■ Directions
Return every line below as is, leaving out the pictures.
-- START --
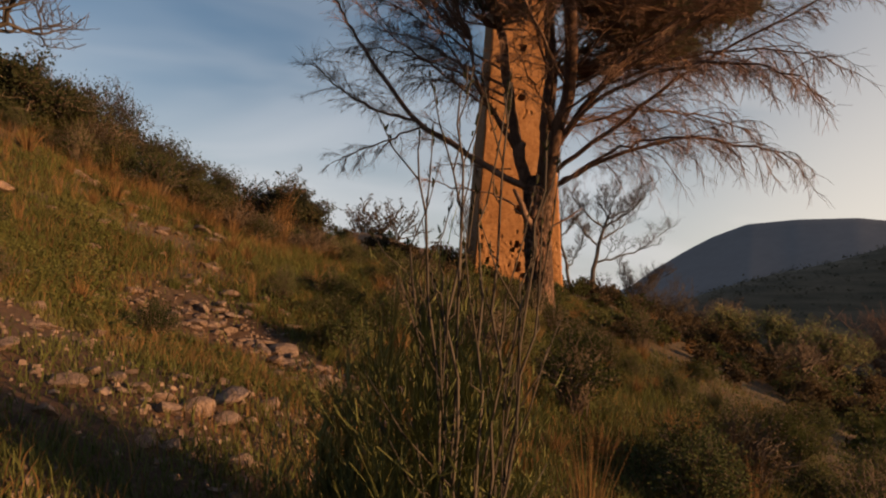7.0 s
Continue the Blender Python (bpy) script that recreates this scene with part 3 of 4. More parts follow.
    for pts, r0, r1 in (([(4.05, 24.6, 6.3), (3.7, 24.45, 6.9), (3.36, 24.45, 7.5)], 0.12, 0.05), ([(4.5, 24.4, 6.5), (4.9, 24.2, 6.75), (5.25, 24.05, 7.05)], 0.035, 0.012),
                        ([(3.85, 25.1, 8.3), (3.75, 25.0, 8.75), (3.8, 25.0, 8.95)], 0.12, 0.10)):
        sh = Shape()
        limb(sh, rel(pts), r0, r1, 9, 4, 0.012, rnd)
        put("broken_stub", sh.mesh("broken_stub", True), DEADWOOD, e, "pale splintered stub of a broken branch")
    # crown: cushions of needles on live branches
    lobes = [(2.0, 24.0, 17.0), (3.5, 24.5, 20.5), (3.5, 27.5, 17.0), (4.5, 22.0, 15.0), (5.5, 22.0, 18.5), (6.0, 25.5, 15.0), (7.0, 25.5, 19.5), (8.0, 22.0, 15.0), (8.5, 25.0, 17.0), (7.0, 23.5, 21.0), (6.0, 23.5, 13.2), (4.5, 27.0, 20.0), (2.0, 25.2, 15.4),
             (6.0, 27.5, 16.5), (1.2, 26.2, 18.0), (5.5, 24.5, 17.5), (6.5, 21.0, 17.0), (8.0, 25.0, 14.5), (3.0, 22.5, 18.0), (3.5, 24.5, 14.6), (7.0, 22.0, 20.0), (2.0, 27.5, 16.0), (9.3, 23.4, 16.3), (7.2, 22.3, 13.6), (8.6, 20.4, 15.0), (8.7, 20.6, 17.2), (0.0, 28.2, 17.2), (0.9, 26.8, 15.6), (8.0, 23.8, 12.9), (9.5, 22.4, 15.3), (0.7, 22.8, 16.9), (1.3, 21.8, 17.6), (1.4, 22.8, 18.9), (1.0, 23.8, 18.0)]
    skirt = [(7.8, 23.4, 12.1), (7.0, 24.5, 12.3), (8.5, 24.2, 12.4), (8.3, 22.4, 12.4), (6.1, 24.0, 12.2), (7.0, 22.8, 12.3), (5.2, 23.4, 12.8), (1.7, 27.6, 14.2), (2.6, 26.2, 14.2), (3.4, 27.4, 14.2), (4.3, 26.6, 14.4), (0.6, 27.6, 14.9), (9.2, 24.0, 13.4), (9.6, 22.6, 14.2), (10.0, 23.4, 15.6), (9.9, 22.4, 16.6), (9.0, 21.6, 13.8), (7.0, 23.4, 16.6), (6.6, 22.7, 16.4), (7.0, 24.0, 18.4), (0.8, 25.2, 15.8), (8.0, 25.5, 18.3), (7.6, 24.6, 20.0), (7.2, 23.6, 18.6), (6.8, 23.2, 19.6), (9.2, 19.9, 18.2), (9.0, 20.3, 19.3), (8.7, 20.8, 17.0), (6.8, 21.8, 16.0), (7.0, 21.4, 17.3)]
    spots = [((-0.75, 28.5, 16.8), 1.2), ((8.5, 19.6, 13.6), 1.0), ((8.9, 22.4, 12.7), 1.0), ((8.2, 21.2, 12.9), 1.0), ((8.3, 20.2, 13.8), 1.1), ((9.2, 19.4, 16.0), 1.2)]
    for c in lobes:
        for k in range(4):
            d = Vector((rnd.gauss(0, 1), rnd.gauss(0, 1), rnd.gauss(0, 0.8))).normalized() * rnd.uniform(0.45, 1.15)
            spots.append((tuple(Vector(c) + d), rnd.uniform(0.85, 1.3)))
    for c in skirt:
        for k in range(4):
            d = Vector((rnd.gauss(0, 0.5), rnd.gauss(0, 0.5), rnd.gauss(0, 0.3)))
            spots.append((tuple(Vector(c) + d), rnd.uniform(0.6, 0.95)))
    live = Shape()
    hubs = [Vector(p) for pts, _, _ in stems.values() for p in pts[3:]]
    for k, (p, r) in enumerate(spots):
        p = Vector(p)
        ob = put("needle_clump", CLUMPS[k % 6], None, e)
        ob.matrix_basis = Matrix.Translation(p - o) @ pose(0, 0, 0, rnd.uniform(-20, 20), rnd.uniform(-20, 20), rnd.uniform(0, 360)) @ Matrix.Diagonal((r, r, r * 0.95, 1))
        h = min(hubs, key=lambda q: (q - p).length + 1.5 * max(0, q.z - p.z))
        mid = h.lerp(p, 0.5) + Vector((rnd.gauss(0, 0.2), rnd.gauss(0, 0.2), -0.25))
        line = limb(live, [h - o, mid - o, p - o], 0.05, 0.015, 5, 4, 0.04, rnd)
        sprays(live, line, rnd, 0.5, 1.1, 0.30, 0.08, 0.012, twigs=9)
    tagged(put("live_branch_mass", live.mesh("live_branch_mass", True), DEADWOOD, e), kind="stuff")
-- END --
■ Solution
7.0 s
Continue the Blender Python (bpy) script that recreates this scene with part 3 of 4. More parts follow.
    for pts, r0, r1 in (([(4.05, 24.6, 6.3), (3.7, 24.45, 6.9), (3.36, 24.45, 7.5)], 0.12, 0.05), ([(4.5, 24.4, 6.5), (4.9, 24.2, 6.75), (5.25, 24.05, 7.05)], 0.035, 0.012),
                        ([(3.85, 25.1, 8.3), (3.75, 25.0, 8.75), (3.8, 25.0, 8.95)], 0.12, 0.10)):
        sh = Shape()
        limb(sh, rel(pts), r0, r1, 9, 4, 0.012, rnd)
        put("broken_stub", sh.mesh("broken_stub", True), DEADWOOD, e, "pale splintered stub of a broken branch")
    # crown: cushions of needles on live branches
    lobes = [(2.0, 24.0, 17.0), (3.5, 24.5, 20.5), (3.5, 27.5, 17.0), (4.5, 22.0, 15.0), (5.5, 22.0, 18.5), (6.0, 25.5, 15.0), (7.0, 25.5, 19.5), (8.0, 22.0, 15.0), (8.5, 25.0, 17.0), (7.0, 23.5, 21.0), (6.0, 23.5, 13.2), (4.5, 27.0, 20.0), (2.0, 25.2, 15.4),
             (6.0, 27.5, 16.5), (1.2, 26.2, 18.0), (5.5, 24.5, 17.5), (6.5, 21.0, 17.0), (8.0, 25.0, 14.5), (3.0, 22.5, 18.0), (3.5, 24.5, 14.6), (7.0, 22.0, 20.0), (2.0, 27.5, 16.0), (9.3, 23.4, 16.3), (7.2, 22.3, 13.6), (8.6, 20.4, 15.0), (8.7, 20.6, 17.2), (0.0, 28.2, 17.2), (0.9, 26.8, 15.6), (8.0, 23.8, 12.9), (9.5, 22.4, 15.3), (0.7, 22.8, 16.9), (1.3, 21.8, 17.6), (1.4, 22.8, 18.9), (1.0, 23.8, 18.0)]
    skirt = [(7.8, 23.4, 12.1), (7.0, 24.5, 12.3), (8.5, 24.2, 12.4), (8.3, 22.4, 12.4), (6.1, 24.0, 12.2), (7.0, 22.8, 12.3), (5.2, 23.4, 12.8), (1.7, 27.6, 14.2), (2.6, 26.2, 14.2), (3.4, 27.4, 14.2), (4.3, 26.6, 14.4), (0.6, 27.6, 14.9), (9.2, 24.0, 13.4), (9.6, 22.6, 14.2), (10.0, 23.4, 15.6), (9.9, 22.4, 16.6), (9.0, 21.6, 13.8), (7.0, 23.4, 16.6), (6.6, 22.7, 16.4), (7.0, 24.0, 18.4), (0.8, 25.2, 15.8), (8.0, 25.5, 18.3), (7.6, 24.6, 20.0), (7.2, 23.6, 18.6), (6.8, 23.2, 19.6), (9.2, 19.9, 18.2), (9.0, 20.3, 19.3), (8.7, 20.8, 17.0), (6.8, 21.8, 16.0), (7.0, 21.4, 17.3)]
    spots = [((-0.75, 28.5, 16.8), 1.2), ((8.5, 19.6, 13.6), 1.0), ((8.9, 22.4, 12.7), 1.0), ((8.2, 21.2, 12.9), 1.0), ((8.3, 20.2, 13.8), 1.1), ((9.2, 19.4, 16.0), 1.2)]
    for c in lobes:
        for k in range(4):
            d = Vector((rnd.gauss(0, 1), rnd.gauss(0, 1), rnd.gauss(0, 0.8))).normalized() * rnd.uniform(0.45, 1.15)
            spots.append((tuple(Vector(c) + d), rnd.uniform(0.85, 1.3)))
    for c in skirt:
        for k in range(4):
            d = Vector((rnd.gauss(0, 0.5), rnd.gauss(0, 0.5), rnd.gauss(0, 0.3)))
            spots.append((tuple(Vector(c) + d), rnd.uniform(0.6, 0.95)))
    live = Shape()
    hubs = [Vector(p) for pts, _, _ in stems.values() for p in pts[3:]]
    for k, (p, r) in enumerate(spots):
        p = Vector(p)
        ob = put("needle_clump", CLUMPS[k % 6], None, e)
        ob.matrix_basis = Matrix.Translation(p - o) @ pose(0, 0, 0, rnd.uniform(-20, 20), rnd.uniform(-20, 20), rnd.uniform(0, 360)) @ Matrix.Diagonal((r, r, r * 0.95, 1))
        h = min(hubs, key=lambda q: (q - p).length + 1.5 * max(0, q.z - p.z))
        mid = h.lerp(p, 0.5) + Vector((rnd.gauss(0, 0.2), rnd.gauss(0, 0.2), -0.25))
        line = limb(live, [h - o, mid - o, p - o], 0.05, 0.015, 5, 4, 0.04, rnd)
        sprays(live, line, rnd, 0.5, 1.1, 0.30, 0.08, 0.012, twigs=9)
    tagged(put("live_branch_mass", live.mesh("live_branch_mass", True), DEADWOOD, e), kind="stuff")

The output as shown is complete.